Sure, I enjoy the anthropological aspect of the convention, playing the game of "Spot the MLA people" while walking around the city, and laughing at, hugging, or hiding from various people from my PhD dept. But I'm allowed to gently mock our sartorial habits and our social skills because I'm one of the crowd. There are plenty of people at MLA who look like me, think like me, who are basically somehow kind of like me. And I guess that's why I always enjoy the convention.

Plus, of course, the obvious enjoyments. Even though I was on a hiring comittee, I was able to see old friends from grad school (this year I saw folks I hadn't seen in 10 years or more!), see old college friends who live in DC, go to some interesting panels, browse the book exhibit, and even do a little networking. I had a great time and came away feeling much more energized about this profession than I usually do here in my local territory. If only I could bottle that feeling and dose it out once a month during the semester...



I'm really looking forward to the year ahead. Of course, for me the academic "year" is the one I tend to think with -- when I have to remember a particular event, I usually have to think about which year in school I was. But I'm a big believer in fresh starts (being an academic allowing us three of these per year!) and setting goals, and rituals. So the new year is always worth noting.
Looking back at 2005, I can see that it was a time of change. All of it now seems preparatory, anticipatory of the bigger changes I'd like to make happen on the horizon. But, among other things:
  • My gf and I got married in February as part of a Marriage Equality protest -- a group wedding ceremony for 80 couples. But it was also much more than just a political act -- it crystallized our commitment to each other and the stability of our relationship. Looking back, it was one of the most significant moments of the year, even though it was something we decided to do only a couple of days before, without the party and planning and hoopla that usually would accompany a ceremony. Someday it'll be nice to have a big party for our faraway friends, but that's not in our budget or our priorities right now. And doing it just by ourselves actually intensified the experience.
  • We moved to a new house in June -- again, another major life decision we made very quickly. Things in our last place became increasingly untenable (crazy landlords, construction across the street, etc) and we found this great new place very quickly. The move was chaotic and it took us many weeks to finish unpacking, but it was one of the best things we could have done.
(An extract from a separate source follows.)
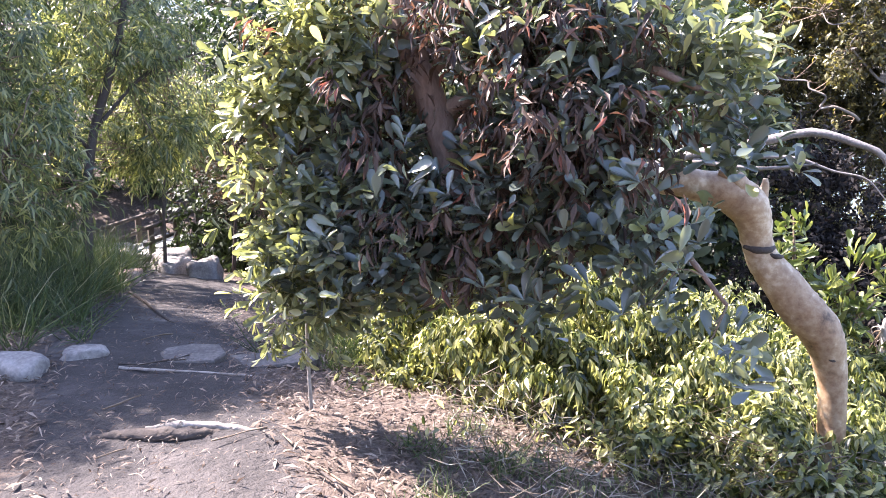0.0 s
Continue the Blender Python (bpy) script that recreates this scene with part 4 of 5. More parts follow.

We've all been so much happier here -- we have more space, the dogs have a better yard, and the energy of our home is vastly improved.
  • I taught summer school for the first time in an effort to come to terms with my debt load. Of course, some of the all-too-small extra stipend went to cover the deposit on our new place, etc, but it was an important act in trying to remedy a situation that makes me feel anxious and guilty.
  • I took on a half-time administrative post in my department -- which is expected once you get tenure, but I'm doing it not simply out of a willingness to be a good citizen. I'm looking at these three years as a chance to learn how the university functions and to discover whether I'm interested in an administrative path in my future.
  • I made a difficult and important decision about letting go of an old research project and moving forward with two new projects that reflect my current interests and expertise.
Thinking about these decisions and events shows me how much of 2005 was consciously or unconsciously about getting ready for a productive and energizing future. I had a lot of things that were weighing me down in 2003, 2004 -- the tenure process, some personal stuff, some blockages. And I've cleared through a lot of that and opened up some new gateways.

So, for 2006, I have a number of goals, and a couple of resolutions -- which I've always distinguished as the small daily actions that can create change -- and thereby help towards my goals.
  • make my physical health a priority -- which means stepping up on my gym training schedule as well as my yoga commitment. Luckily, I enjoy working out -- that's never the issue. But the time scheduling hasn't always been easy and over the past couple of years I scaled back on the lifting in order to fit in more yoga. This year I will make more time for both.
  • taking care of physical health also means getting back to my supplement routine. I feel better when I take vitamin and mineral supplements but ever since I changed my morning meal to all liquids, I've been less likely to take them because of stomach upset. So, duh, I have to take the supplements at midday instead. With a little planning and 28 days of effort I should be able to make this a habit.
  • try cooking some new recipes -- maybe one a month.
  • I'm really going to make the 28 day effort to do small daily writing sessions (a method I've recommend to others and watched them succeed with. So it's time to take my own advice).
  • blog more! I'm always happier when I'm reading and writing more.
I'll write about my outcome-oriented goals some other day. But these steps are simple daily actions that would help make this next year a better one.